Set up proceeded smoothly until I tried to get my tent up myself. It no longer slides easily when you pull it out. The clam bake man assisted me while I wondered if I should purchase some silicone spray to help reduce the friction. Later while talking to Chelsea from Chelsea Cottage Crafts, I learned she uses vasoline.
With Chelsea’s help I opened my tent. While I was weighing down my tent, putting up my tables and putting out my products, an older man arrived and told me he was my neighbor for the day. “I never bring a canopy for this fair,” he said. “You don’t need it. The trees give lots of shade.”
“Yes, they do,” I replied. “But I wasn’t aware of that. This is my first time here.” Besides, I thought, I want to set up a little shop that’s inviting.

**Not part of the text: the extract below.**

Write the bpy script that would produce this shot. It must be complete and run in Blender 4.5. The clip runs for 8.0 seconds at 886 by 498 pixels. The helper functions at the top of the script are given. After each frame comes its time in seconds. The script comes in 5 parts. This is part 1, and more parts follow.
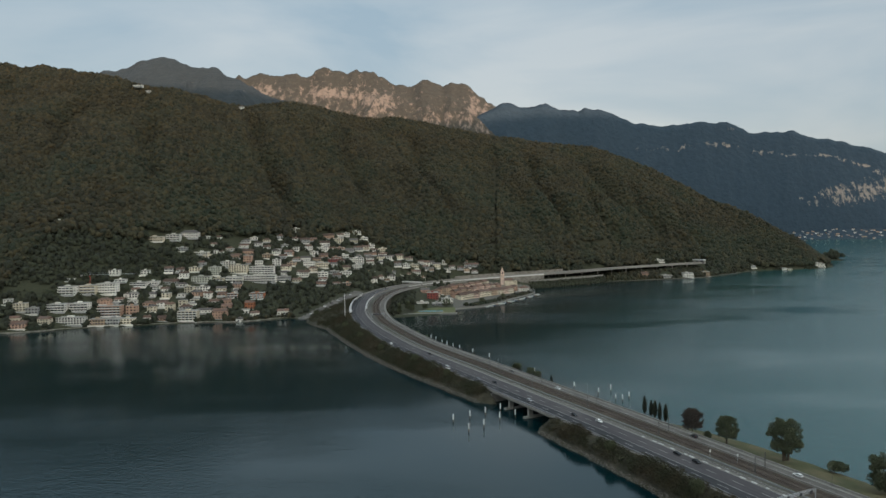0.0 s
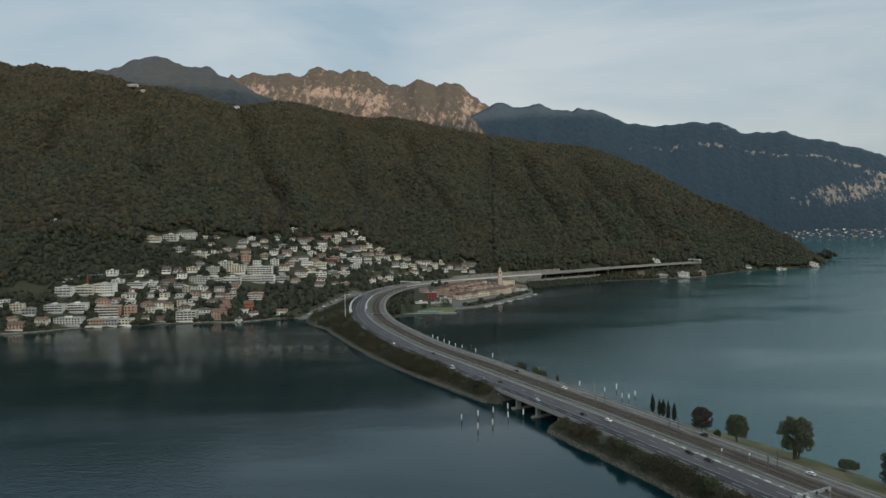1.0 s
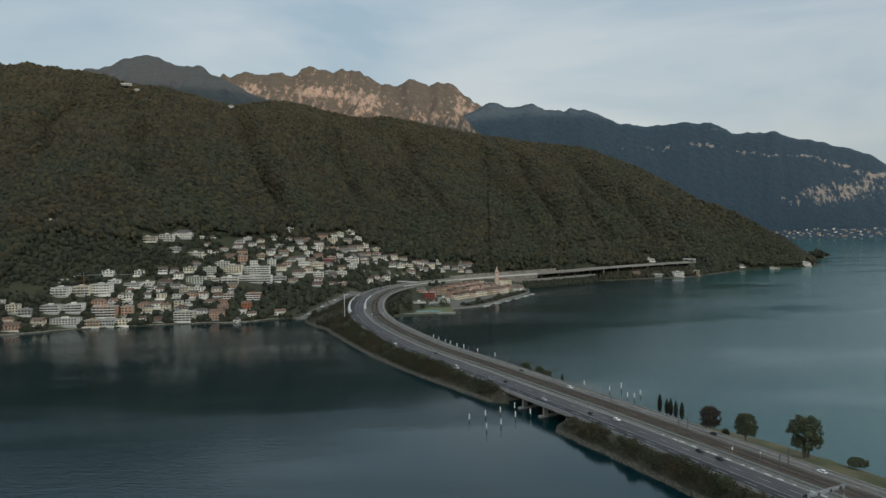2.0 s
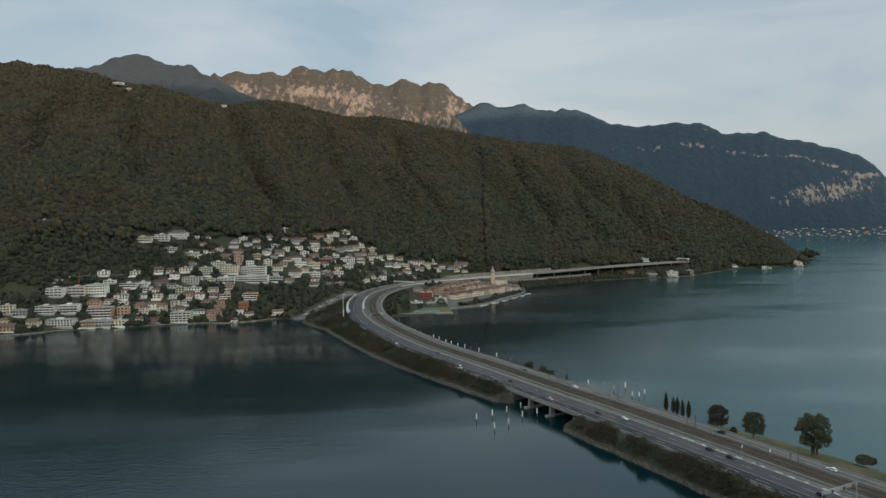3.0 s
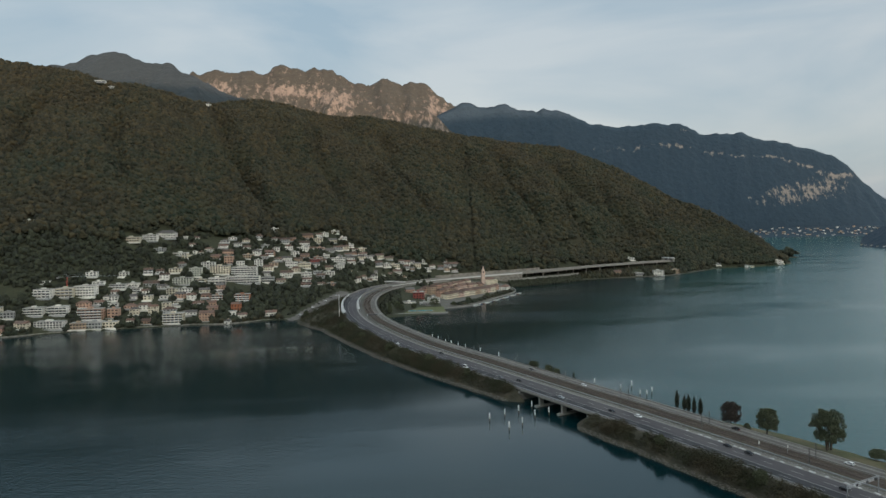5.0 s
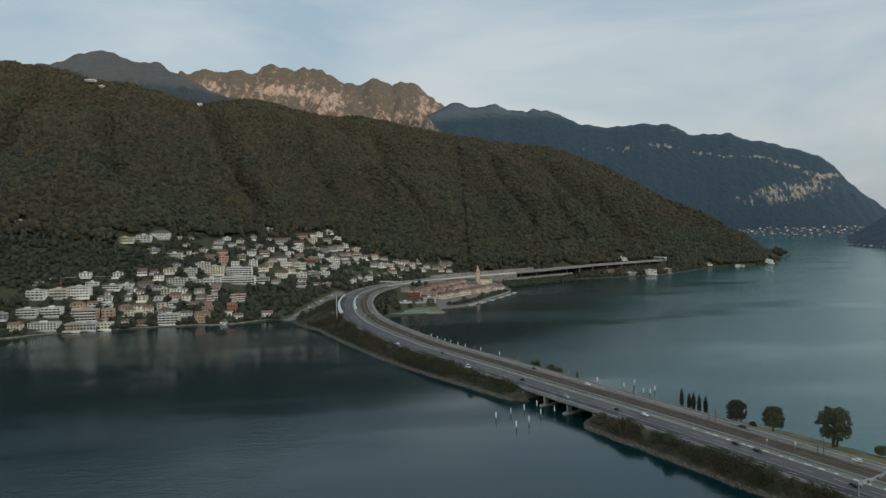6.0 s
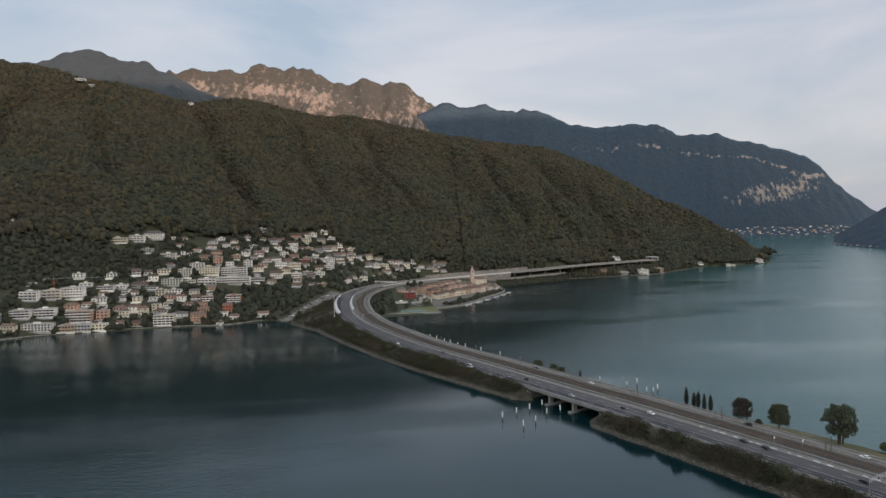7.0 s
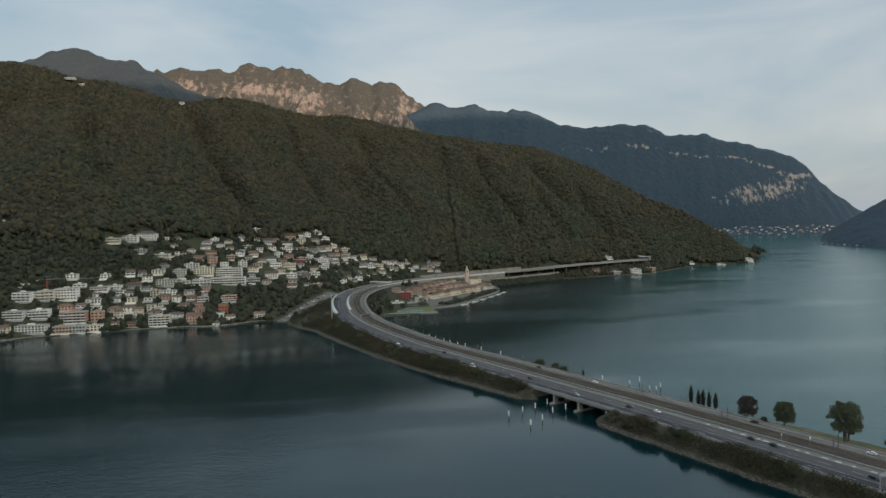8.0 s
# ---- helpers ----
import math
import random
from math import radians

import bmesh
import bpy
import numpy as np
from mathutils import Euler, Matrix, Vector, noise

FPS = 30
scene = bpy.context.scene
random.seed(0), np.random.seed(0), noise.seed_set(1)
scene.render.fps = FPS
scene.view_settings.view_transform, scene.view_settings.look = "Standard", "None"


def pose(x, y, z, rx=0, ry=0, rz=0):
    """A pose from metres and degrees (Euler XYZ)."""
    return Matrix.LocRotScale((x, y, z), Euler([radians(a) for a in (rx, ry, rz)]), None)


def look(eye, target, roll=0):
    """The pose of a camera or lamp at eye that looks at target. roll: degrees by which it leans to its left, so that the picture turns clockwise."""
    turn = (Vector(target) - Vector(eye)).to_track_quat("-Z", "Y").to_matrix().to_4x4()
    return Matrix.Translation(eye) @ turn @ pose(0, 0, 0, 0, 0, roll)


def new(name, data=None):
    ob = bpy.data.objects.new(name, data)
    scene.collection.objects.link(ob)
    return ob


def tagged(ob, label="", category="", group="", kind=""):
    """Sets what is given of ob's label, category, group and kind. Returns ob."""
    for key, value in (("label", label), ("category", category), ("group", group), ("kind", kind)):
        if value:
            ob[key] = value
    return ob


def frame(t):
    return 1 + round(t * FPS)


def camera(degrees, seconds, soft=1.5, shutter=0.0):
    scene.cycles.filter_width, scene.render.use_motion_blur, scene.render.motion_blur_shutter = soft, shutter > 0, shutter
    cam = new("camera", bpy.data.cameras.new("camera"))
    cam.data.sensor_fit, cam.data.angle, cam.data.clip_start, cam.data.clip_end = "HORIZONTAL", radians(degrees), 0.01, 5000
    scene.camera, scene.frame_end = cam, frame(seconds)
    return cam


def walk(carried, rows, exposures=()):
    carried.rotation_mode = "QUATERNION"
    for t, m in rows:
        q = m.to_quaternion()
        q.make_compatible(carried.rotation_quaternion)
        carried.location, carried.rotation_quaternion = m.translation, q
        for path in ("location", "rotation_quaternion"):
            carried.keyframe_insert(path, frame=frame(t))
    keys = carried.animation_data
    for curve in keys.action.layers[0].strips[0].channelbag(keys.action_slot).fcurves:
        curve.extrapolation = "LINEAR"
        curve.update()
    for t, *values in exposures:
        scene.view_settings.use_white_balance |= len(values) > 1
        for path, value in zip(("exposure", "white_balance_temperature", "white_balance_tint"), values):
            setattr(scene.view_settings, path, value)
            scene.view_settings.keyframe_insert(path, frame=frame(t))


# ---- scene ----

# camera: seconds, place, tilt, turn, lean
cam = camera(67.52, 8.0, soft=1.5)
WAY = [
    (0.0, 0.00, 0.00, 120.00, 88.006, 0.000, -0.901),
    (0.5, -4.85, 0.09, 120.09, 87.992, -0.320, -0.907),
    (1.0, -9.76, 0.21, 120.19, 87.979, -0.663, -0.915),
    (1.5, -14.71, 0.36, 120.28, 87.966, -1.029, -0.925),
    (2.0, -19.68, 0.52, 120.36, 87.954, -1.415, -0.936),
    (2.5, -24.72, 0.71, 120.45, 87.942, -1.820, -0.950),
    (3.0, -29.79, 0.91, 120.52, 87.930, -2.242, -0.965),
    (3.5, -34.89, 1.13, 120.60, 87.919, -2.678, -0.982),
    (4.0, -40.05, 1.39, 120.67, 87.908, -3.129, -1.000),
    (4.5, -45.25, 1.65, 120.72, 87.898, -3.591, -1.021),
    (5.0, -50.48, 1.95, 120.77, 87.888, -4.063, -1.043),
    (5.5, -55.77, 2.27, 120.83, 87.878, -4.544, -1.067),
    (6.0, -61.09, 2.60, 120.88, 87.869, -5.031, -1.093),
    (6.5, -66.45, 2.96, 120.92, 87.860, -5.523, -1.121),
    (7.0, -71.87, 3.35, 120.96, 87.851, -6.018, -1.150),
    (7.5, -77.32, 3.75, 121.00, 87.843, -6.515, -1.181),
    (8.0, -82.81, 4.17, 121.03, 87.835, -7.011, -1.214),
]
# seconds, stops, white balance and tint: the clip's colour drifts now and then
EXPOSURES = [(0.0, 1.6, 6500, 10), (2.9, 1.6, 6500, 10), (3.5, 1.66, 6500, 16), (4.0, 1.68, 6450, 19), (4.5, 1.7, 6450, 14), (5.2, 1.62, 6500, 10), (6.0, 1.62, 6500, 10), (6.5, 1.84, 7250, 10), (7.0, 1.78, 6650, 20), (7.5, 1.74, 6500, 22), (7.8, 1.64, 6500, 13), (8.0, 1.6, 6500, 10)]
walk(cam, [(t, pose(x, y, z, tilt, 0, turn) @ pose(0, 0, 0, 0, 0, lean)) for t, x, y, z, tilt, turn, lean in WAY], EXPOSURES)

# ---- light: the sun is low behind a range at the camera's back and reaches only the far summits ----
SUN_HIGH, SUN_TURN, WEST_GLOW = 4.5, 18.0, 4.7
world = bpy.data.worlds.new("evening_sky")
scene.world = world
world.use_nodes = True
wn, wl = world.node_tree.nodes, world.node_tree.links
wn.clear()
w_out, w_back = wn.new("ShaderNodeOutputWorld"), wn.new("ShaderNodeBackground")
w_sky = wn.new("ShaderNodeTexSky")
w_sky.sky_type, w_sky.sun_disc = "NISHITA", False
w_sky.sun_elevation, w_sky.sun_rotation = radians(SUN_HIGH), radians(180 - SUN_TURN)
w_sky.air_density, w_sky.dust_density, w_sky.ozone_density = 1.0, 1.5, 1.2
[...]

George, the older man, was chatty and wanted to talk about himself, his three failed marriages, and his current girlfriends. I am task oriented and wanted to get my booth set up. I also felt uncomfortable and unsafe around him. I feared he was a womanizer.

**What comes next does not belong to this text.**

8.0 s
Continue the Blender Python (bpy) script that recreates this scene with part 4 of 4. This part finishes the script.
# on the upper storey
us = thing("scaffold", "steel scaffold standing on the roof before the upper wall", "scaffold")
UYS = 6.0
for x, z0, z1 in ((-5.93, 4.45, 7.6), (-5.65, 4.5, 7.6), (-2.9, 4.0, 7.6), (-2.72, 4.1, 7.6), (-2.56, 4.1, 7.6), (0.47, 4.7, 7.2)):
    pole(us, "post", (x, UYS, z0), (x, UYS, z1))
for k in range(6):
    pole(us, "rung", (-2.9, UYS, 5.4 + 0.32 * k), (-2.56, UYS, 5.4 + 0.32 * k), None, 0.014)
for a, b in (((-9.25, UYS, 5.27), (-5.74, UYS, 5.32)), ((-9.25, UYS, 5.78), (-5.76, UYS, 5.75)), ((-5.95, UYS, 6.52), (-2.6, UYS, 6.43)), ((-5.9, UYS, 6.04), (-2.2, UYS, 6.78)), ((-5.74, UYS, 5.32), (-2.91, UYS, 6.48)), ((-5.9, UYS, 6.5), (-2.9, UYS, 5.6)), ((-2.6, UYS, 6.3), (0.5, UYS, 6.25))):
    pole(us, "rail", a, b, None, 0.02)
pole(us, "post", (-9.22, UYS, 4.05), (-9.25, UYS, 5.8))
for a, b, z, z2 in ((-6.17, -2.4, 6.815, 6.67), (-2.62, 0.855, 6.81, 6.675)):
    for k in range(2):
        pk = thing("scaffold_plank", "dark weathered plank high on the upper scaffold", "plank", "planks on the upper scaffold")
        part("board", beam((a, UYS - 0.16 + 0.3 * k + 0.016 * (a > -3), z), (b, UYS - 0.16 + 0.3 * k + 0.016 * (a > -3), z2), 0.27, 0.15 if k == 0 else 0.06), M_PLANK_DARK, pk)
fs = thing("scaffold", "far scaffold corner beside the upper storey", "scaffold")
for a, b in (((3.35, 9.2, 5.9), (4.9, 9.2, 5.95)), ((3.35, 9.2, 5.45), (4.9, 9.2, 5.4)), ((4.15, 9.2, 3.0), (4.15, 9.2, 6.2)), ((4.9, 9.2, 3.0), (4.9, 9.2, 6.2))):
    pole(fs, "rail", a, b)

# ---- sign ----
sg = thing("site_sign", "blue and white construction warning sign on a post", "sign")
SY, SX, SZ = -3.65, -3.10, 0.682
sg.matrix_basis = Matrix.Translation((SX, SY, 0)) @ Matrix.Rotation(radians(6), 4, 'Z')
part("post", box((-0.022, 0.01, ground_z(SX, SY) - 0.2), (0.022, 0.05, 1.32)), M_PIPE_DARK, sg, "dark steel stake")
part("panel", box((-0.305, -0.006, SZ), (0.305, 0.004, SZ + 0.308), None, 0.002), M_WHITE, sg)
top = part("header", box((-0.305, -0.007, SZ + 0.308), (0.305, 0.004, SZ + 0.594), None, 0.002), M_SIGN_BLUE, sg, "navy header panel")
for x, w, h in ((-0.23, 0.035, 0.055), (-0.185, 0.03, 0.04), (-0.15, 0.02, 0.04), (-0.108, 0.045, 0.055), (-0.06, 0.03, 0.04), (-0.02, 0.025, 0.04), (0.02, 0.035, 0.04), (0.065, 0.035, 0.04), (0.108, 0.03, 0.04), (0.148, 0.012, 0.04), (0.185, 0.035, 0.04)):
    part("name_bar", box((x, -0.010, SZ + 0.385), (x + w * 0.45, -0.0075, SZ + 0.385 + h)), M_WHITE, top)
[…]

George also told me not to expect too much traffic. Everyone hangs around the clam bake. Enjoy the music and the people, he said. Don’t be upset that you don’t make any money.
I retreated to my tent and sat in my chair. I called my husband. I tried to be positive. Maybe George was wrong. I prayed that I would sell at least one book and make enough money to cover my costs.
Except for some smoke coming from the clam bake it was pleasant to be in the park. The venders circled the bandstand so we got to enjoy the music, too.
Chelsea, my neighbor to my left, was friendly but not as intrusive as George. We helped each other out during the day. She greatly admired my tent and my products. She purchased a rosary necklace for her aunt. I was hopeful that this was a good sign.
It wasn’t. Lots of admirers, lots of lookers. No buyers. No interest in my book. I worried that my prices were too high. I talked to Chelsea. She was doing well. Her prices were $5 and below. I had a few $5 items but no one bought them. A little girl kept coming back. She finally asked me if I would give her the bracelet she had been admiring for free. I was surprised by her boldness and politely told her no.
I decided to check out how George was doing. He kept things simple. A couple of tables, no cloths, and a chair. He was selling wood boxes from Poland. A reseller. I thought that was prohibited. They were beautiful boxes with designs burned into them and his prices were as high or higher than mine. He was doing a brisk business. Perhaps people are more willing to spend the money on a product that was more utilitarian than mine. While the people of Carver were friendly they didn’t appreciate prayer beads. I wondered what the predominant denomination was in Carver. Congregationalist? Unitarian? Were there any Catholics or Episcopalians?
I did meet one woman who was wearing a Christian motorcycle club T-shirt. She came into my booth and we talked. She had just moved out of Carver to Avon. She admired the prayer shawl I was crocheting. She told me about how her mother recently received one and felt so loved and cared for that someone would take so much time and effort just for her.
She looked at my prayer beads and said, “These aren’t magical.”
“No, of course not,” I replied immediately recognizing she was from a non-liturgical Christian tradition. I picked up a chotki. “Look,” I said. “These prayer beads are from the Eastern Orthodox tradition. There are 33 beads, one for each year of Jesus’ life. On each bead you pray the Jesus prayer. The beads are simply a way to keep track of how many you have said like an abacus. They are also like the prayer shawl that brought your mother comfort. They remind people of God’s love and grace. The salvation bracelet reminds us of Christ’s victory over sin.
The various chaplets of the different saints reminds us of their stories and encourages us to emulate them in our own striving to do what God commands. The stories of the saints are like the family stories your grandmother told you.
Mid morning I was famished. I hadn’t had time to prepare lunch for myself. The Missionettes from the local Assembly of God stopped by. They were selling baked goods. A banana muffin was just what I needed. And it only cost me fifty cents.